Science: Exile in Princeton
(See front cover)
The sun was shining, the air was like early summer last week on the campus of Princeton University. The duckboards which protect the feet of undergraduates and teachers from the mud and slosh of New Jersey winters were still in place along the paths, but earth smells arose from the drying ground, excited birds skittered in the shrubbery, squirrels chattered in the trees. Students went to classes without neckties, and in the afternoons an elderly man with soft, inquisitive eyes and a flowing halo of white hair ambled in & out of Fine Hall, pausing to admire the changing season. He had always felt close to Natureever since his unhappy childhood in Munich, his happy youth in Italy, his placid days in Switzerland when he worked for the Berne patent office and pondered the structure of the world.
On the bulletin board in Fine Hall this elderly man was listed as "A. Einstein," occupant of Room No. 215. A small brick building with heavy-paneled doors and antique lamps glowing dimly in the linoleum-floored corridors, Fine Hall-houses the mathematical contingent of Princeton's Institute for Advanced Study. The Institute, which soon will have buildings of its own, is a group of distinguished scholars who are subsidized so that they may pursue their own researches without the distraction of giving courses, preparing examinations, grading papers. Many of the Institute's members are Jewish exiles from Germany. Directed by Dr. Abraham Flexner, the Institute was started in 1933 with a $5,000,000 endowment from Louis Bamberger, retired Newark department store tycoon, and his sister, Mrs. Felix Fuld.
In Fine Hall last week there were whispered conferences and quiet telephone conversations. A surprise party was being planned for A. Einstein and another member of the Institute, Dr. Leopold Infeld. The mathematicians made great efforts to keep the party a secret from Dr. Infeld. It was not so difficult to keep it a secret from Dr. Einstein. On the day of the party this week a book† will be published of which Drs. Einstein & Infeld are coauthors, the first "popular" book on physics to which Albert Einstein has ever lent his name.

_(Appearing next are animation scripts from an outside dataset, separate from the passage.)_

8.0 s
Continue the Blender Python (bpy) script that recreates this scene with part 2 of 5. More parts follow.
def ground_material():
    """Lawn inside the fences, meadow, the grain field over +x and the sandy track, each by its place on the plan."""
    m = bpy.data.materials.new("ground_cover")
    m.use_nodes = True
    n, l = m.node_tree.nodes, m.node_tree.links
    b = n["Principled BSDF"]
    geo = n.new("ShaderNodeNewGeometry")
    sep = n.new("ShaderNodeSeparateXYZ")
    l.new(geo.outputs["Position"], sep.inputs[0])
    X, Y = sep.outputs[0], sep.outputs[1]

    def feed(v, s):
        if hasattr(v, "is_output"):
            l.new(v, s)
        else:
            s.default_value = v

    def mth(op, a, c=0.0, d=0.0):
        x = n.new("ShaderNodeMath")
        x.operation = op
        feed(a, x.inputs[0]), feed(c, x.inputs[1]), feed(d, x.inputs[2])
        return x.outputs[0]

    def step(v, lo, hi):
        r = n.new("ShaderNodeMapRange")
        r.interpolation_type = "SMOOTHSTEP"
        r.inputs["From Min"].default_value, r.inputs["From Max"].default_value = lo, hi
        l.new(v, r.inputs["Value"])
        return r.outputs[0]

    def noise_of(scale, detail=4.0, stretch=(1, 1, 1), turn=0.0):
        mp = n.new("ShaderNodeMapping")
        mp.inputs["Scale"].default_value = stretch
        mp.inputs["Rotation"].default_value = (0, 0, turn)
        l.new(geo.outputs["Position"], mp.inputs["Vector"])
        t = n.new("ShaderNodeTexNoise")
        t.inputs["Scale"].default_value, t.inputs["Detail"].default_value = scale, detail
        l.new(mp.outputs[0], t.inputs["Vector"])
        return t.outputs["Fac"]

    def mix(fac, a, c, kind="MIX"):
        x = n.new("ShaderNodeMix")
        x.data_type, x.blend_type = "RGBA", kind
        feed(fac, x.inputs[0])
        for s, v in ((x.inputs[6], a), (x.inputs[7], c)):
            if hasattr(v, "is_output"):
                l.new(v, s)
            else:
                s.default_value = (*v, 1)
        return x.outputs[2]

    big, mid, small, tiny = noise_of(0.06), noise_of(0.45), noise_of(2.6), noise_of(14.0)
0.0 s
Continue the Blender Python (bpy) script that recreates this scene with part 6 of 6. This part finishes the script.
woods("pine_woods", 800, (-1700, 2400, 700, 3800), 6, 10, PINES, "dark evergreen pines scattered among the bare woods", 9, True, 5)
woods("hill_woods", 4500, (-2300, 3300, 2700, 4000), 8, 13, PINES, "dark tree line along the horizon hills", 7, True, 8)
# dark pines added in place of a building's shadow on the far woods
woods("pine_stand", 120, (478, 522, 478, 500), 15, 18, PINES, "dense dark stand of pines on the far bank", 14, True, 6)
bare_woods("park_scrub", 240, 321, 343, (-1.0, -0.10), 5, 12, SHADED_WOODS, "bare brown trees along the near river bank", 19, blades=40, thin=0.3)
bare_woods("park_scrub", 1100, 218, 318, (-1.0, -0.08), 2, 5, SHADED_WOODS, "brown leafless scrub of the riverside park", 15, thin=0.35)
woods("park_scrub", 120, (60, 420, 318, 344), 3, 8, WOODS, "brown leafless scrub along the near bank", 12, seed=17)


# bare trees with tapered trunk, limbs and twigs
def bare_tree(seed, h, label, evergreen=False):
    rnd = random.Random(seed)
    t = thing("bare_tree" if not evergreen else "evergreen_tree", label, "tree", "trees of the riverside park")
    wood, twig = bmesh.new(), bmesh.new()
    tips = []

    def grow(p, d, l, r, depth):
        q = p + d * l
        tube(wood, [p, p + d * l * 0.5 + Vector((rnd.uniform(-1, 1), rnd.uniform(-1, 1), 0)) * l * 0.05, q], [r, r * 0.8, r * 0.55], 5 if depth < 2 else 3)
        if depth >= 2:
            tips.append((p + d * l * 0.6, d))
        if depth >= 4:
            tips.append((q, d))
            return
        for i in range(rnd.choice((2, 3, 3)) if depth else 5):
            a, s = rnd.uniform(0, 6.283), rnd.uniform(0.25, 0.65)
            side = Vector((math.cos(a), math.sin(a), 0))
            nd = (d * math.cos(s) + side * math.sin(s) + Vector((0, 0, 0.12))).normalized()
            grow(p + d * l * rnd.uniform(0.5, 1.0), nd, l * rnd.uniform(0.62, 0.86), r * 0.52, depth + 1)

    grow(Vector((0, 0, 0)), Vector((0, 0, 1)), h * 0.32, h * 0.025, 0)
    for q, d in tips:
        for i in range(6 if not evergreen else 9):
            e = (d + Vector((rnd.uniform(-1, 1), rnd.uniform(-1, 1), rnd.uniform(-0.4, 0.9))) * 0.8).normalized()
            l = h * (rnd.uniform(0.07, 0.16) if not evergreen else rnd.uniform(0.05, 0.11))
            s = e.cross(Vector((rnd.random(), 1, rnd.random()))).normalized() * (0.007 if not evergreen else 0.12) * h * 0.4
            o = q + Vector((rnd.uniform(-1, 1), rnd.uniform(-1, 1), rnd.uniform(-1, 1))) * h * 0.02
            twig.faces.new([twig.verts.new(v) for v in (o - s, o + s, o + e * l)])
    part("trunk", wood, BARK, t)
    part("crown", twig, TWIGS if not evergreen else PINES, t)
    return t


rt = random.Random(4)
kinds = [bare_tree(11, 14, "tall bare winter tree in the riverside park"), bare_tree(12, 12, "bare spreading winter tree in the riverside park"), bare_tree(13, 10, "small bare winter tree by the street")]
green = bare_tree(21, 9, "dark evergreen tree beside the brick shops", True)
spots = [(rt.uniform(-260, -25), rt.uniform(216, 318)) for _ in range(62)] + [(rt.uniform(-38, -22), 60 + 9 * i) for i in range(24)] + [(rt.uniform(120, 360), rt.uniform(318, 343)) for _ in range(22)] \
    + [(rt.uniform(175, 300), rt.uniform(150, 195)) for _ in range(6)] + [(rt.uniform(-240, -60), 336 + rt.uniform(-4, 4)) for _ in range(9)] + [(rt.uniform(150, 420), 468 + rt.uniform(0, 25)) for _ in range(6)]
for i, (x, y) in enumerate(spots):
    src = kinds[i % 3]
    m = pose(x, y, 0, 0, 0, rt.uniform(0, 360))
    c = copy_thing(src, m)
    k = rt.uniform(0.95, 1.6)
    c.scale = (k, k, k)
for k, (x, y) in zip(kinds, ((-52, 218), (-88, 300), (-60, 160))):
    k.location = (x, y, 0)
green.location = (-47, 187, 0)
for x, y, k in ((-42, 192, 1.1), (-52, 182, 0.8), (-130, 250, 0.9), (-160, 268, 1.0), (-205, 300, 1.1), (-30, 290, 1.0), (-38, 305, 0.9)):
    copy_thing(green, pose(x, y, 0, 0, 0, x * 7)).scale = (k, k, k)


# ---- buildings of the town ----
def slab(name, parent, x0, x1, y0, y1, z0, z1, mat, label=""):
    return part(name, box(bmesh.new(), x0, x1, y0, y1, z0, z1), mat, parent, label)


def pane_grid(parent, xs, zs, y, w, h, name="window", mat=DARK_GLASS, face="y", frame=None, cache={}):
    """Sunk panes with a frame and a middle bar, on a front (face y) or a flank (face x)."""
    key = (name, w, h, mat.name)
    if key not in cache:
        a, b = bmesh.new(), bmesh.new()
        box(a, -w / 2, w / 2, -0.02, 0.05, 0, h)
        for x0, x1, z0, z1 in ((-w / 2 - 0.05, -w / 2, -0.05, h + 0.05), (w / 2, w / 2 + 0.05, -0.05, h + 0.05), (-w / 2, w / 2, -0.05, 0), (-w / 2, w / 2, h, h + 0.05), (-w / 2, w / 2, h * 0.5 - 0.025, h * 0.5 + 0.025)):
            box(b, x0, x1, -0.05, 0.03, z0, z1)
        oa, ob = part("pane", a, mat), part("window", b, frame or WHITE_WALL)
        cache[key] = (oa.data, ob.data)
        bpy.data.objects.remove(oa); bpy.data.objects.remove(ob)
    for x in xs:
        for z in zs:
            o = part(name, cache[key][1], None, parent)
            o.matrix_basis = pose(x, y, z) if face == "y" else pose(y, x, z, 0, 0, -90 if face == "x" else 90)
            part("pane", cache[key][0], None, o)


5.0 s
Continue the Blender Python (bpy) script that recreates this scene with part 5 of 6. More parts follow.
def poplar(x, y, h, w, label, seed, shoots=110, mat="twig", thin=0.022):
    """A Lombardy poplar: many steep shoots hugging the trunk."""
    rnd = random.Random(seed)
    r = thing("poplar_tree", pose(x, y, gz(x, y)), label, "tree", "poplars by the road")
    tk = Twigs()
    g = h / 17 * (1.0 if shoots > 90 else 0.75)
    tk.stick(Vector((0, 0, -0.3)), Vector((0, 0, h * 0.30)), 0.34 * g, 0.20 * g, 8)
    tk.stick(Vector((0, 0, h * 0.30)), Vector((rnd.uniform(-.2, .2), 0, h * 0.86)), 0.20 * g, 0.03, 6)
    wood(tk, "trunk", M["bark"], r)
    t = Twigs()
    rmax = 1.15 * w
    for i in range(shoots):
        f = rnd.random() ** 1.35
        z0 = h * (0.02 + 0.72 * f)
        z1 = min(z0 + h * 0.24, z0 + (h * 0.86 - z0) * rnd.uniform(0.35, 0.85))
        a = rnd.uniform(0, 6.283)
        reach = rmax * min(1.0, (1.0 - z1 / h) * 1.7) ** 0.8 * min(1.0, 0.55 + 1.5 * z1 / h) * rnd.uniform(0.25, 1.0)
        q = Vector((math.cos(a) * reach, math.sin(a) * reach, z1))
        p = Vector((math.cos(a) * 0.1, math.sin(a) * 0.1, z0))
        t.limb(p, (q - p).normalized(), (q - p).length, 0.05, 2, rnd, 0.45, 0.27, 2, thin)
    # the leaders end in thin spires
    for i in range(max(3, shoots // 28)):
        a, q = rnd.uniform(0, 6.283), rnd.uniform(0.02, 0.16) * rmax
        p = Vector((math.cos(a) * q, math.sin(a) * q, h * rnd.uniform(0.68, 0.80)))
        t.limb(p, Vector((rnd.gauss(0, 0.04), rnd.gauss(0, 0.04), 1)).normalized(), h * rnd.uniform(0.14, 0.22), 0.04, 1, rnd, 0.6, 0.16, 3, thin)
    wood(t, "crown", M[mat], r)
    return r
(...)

Collaborators. Co-author Infeld is a distinguished theoretical physicist in his own right. A tall, jovial man with irregular teeth and the lumpy physique of a sedentary scholar, he speaks English with a heavy accent, but fluently and well. Born 40 years ago in Cracow, Poland, he studied at Cracow's ancient university and in Berlin, lectured in Lwów, spent some years in England's Cambridge as a Rockefeller fellow, joined the Institute at Princeton in 1936. In Cambridge he helped Physicist Max Born, another German exile (now at Edinburgh), in the formulation of a field theory which bridges modern Quantum Mechanics and the 19th-Century electro-magnetic wave equations of Scotland's brilliant James Clerk Maxwell (TIME, Sept. 11, 1933).